Transform Variable broken in 4.5

Hi.

Windows 7 64bit.
To reproduce the issue create a Pawn blueprint.
Add a transform variable.

Try and set the rotation values to
x=0,y=180,z=-90

You will notice when you hit recompile the variable sets itself to
x=180,y=0,z=-90

Ok. Now click and drag the Y value.
Notice how the Z and X values now jitter up and down and the Y value never incriments… it just hops to various different values.

Tried this with new blank projects.

As a workaround instead of using transform variables, instead use a Vector and a Rotator variable and make a transform from that.

Hey Crocopede-

Thanks for bringing this to our attention. I have submitted this bug to our internal tracking database for further investigation. Thanks for the workaround as well, in case others have the same problem.

Cheers

Hi.

Great stuff.
I just want to point out the same can be experienced for actors (static meshes) when setting to rotation values in a level. Under transform values. Not inside a blueprint.

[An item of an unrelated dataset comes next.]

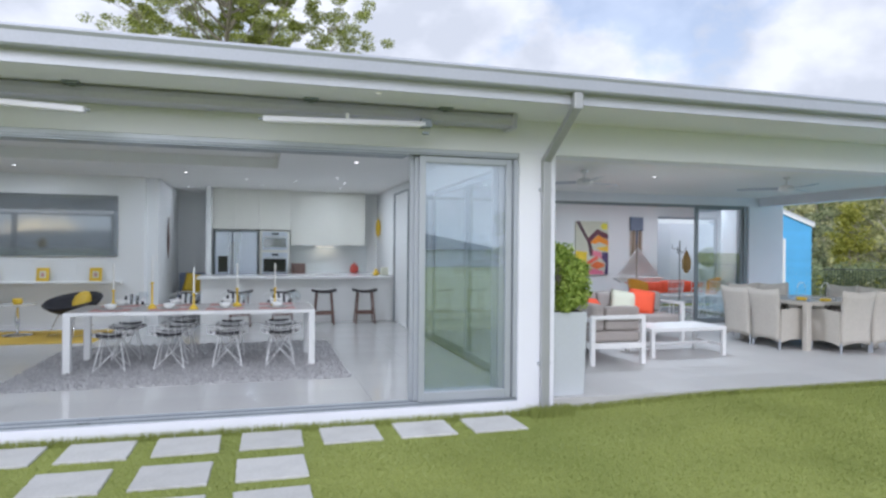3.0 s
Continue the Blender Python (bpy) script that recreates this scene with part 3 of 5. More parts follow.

For example i am trying to set a static mesh to X=90,Y=0,Z=90 but when i click somewhere else is resets to other values.

To work around this you need to set all values to 0 and then rotate the mesh using the rotation handles in the viewport instead.

Hi Crocopede,

So I got around to looking into this today. While we’re still looking into possible fixes, I wanted to let you know what was happening here…

So, the rotation is still representing the one you input. A 180 degree rotation about the y-axis will result in the same orientation as a rotation 180 about the x-axis and the z-axis.

When you input a rotation in euler angles (Euler angles - Wikipedia), we convert it into a quaternion (a more efficient representation of a rotation) and feed that to the transform (which stores rotation as a quaternion). Then, when the UI wants to show the rotation, it unpacks it from the transform and converts it back into separate distinct angles. It doesn’t know the original angles it was fed (so it cannot present those to the user), instead it shows an equivalent rotation.

The same thing happens if you enter 540 for a rotation around the x-axis. It “corrects” it to be 180, because 540 is a full rotation (360) plus another 180. Both 540 and 180 result in the same orientation.

All that said, we understand that we need to save off the user entered values and are working on that. I just didn’t want this to discourage you from setting up rotations (since the resulting values should be equivalent to whatever you enter).

Thanks for the information Mike. I am not discouraged in the least. Its still a young engine and there will be a few hickup’s.